The Sinking of the R.M.S. Leinster
 

People on board

John Folan

FOLAN, John

John Folan was born in Galway on the 31st of May 1895 to Michael Folan and Anne Carrick. He was the eldest of their seven children, three of whom died in infancy. Michael Folan was Mate on the SS Dun Aengus out of Galway, run by the Galway Bay Steamboat Co and serving the Aran Islands and Ballyvaughan in Co Clare. He had been with the company since his teens, working his way up from Deckhand. The family lived in Flood Street in Galway city and then in Courthouse Lane before finally moving to Quay Street.

John Folan first signed up with the Royal Naval Reserve in June 1914 and did his preliminary training on HMS Irresistible. He subsequently served on five more ships with his reports for Conduct always being V.G. and his Ability being Satisfactory and then Superior. In an interview with the Cork Constitution in 1918 he claimed he had been four times on torpedoed ships though only one appeared on his record, the Brumair in 1917.
Returning to Liverpool from leave in Galway in October 1918 he travelled on RMS Leinster on the 10th in the company of Martin Langley from Galway who was also in the Naval Reserve. John Folan survived the sinking, though Langley did not, and gave a detailed interview to the Cork Constitution, published on the 12th, and again to the Connacht Tribune when he returned to Galway.
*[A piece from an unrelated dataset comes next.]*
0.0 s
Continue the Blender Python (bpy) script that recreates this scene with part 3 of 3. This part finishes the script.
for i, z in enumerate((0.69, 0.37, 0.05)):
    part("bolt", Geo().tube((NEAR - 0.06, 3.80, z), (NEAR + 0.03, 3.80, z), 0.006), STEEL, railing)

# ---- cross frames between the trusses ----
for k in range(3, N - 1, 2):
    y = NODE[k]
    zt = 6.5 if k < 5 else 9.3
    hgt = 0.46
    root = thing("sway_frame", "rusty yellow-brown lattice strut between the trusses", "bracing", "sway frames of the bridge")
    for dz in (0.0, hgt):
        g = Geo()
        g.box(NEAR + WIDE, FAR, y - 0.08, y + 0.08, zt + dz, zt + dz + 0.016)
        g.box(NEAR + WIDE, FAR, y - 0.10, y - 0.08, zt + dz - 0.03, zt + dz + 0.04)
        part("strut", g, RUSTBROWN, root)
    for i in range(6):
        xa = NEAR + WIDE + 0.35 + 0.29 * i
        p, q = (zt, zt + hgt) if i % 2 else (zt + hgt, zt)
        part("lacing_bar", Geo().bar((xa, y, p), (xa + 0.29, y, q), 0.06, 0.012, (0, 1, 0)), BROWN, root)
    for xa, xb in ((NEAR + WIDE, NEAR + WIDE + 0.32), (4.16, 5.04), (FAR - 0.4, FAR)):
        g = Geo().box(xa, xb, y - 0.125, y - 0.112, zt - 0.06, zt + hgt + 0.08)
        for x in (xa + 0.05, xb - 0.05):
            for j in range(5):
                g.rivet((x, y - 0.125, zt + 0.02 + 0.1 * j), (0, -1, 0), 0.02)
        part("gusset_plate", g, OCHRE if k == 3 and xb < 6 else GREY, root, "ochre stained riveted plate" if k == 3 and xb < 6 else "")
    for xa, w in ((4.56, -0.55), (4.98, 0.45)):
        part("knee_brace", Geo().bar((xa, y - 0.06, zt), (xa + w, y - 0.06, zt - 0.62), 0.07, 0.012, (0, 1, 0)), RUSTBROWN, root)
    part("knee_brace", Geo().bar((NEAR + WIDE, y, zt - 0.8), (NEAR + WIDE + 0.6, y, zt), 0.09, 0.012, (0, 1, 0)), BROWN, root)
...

He described how a woman handed him a baby which he passed to a man in a crowded lifeboat but the woman had disappeared when he looked back. The second torpedo and explosion caused many people to be thrown into the water. John Folan jumped into the water and clung on to a raft. There were eight men on the raft initially but only Folan and three others were able to cling on until they were picked up after more than two hours. He said they were very well treated, with dry clothes and hot drinks and well looked after in Dublin.

His experiences on the Leinster were not mentioned in his records and he went on to serve on HMS President 111. He was demobilised at Liverpool in January 1919.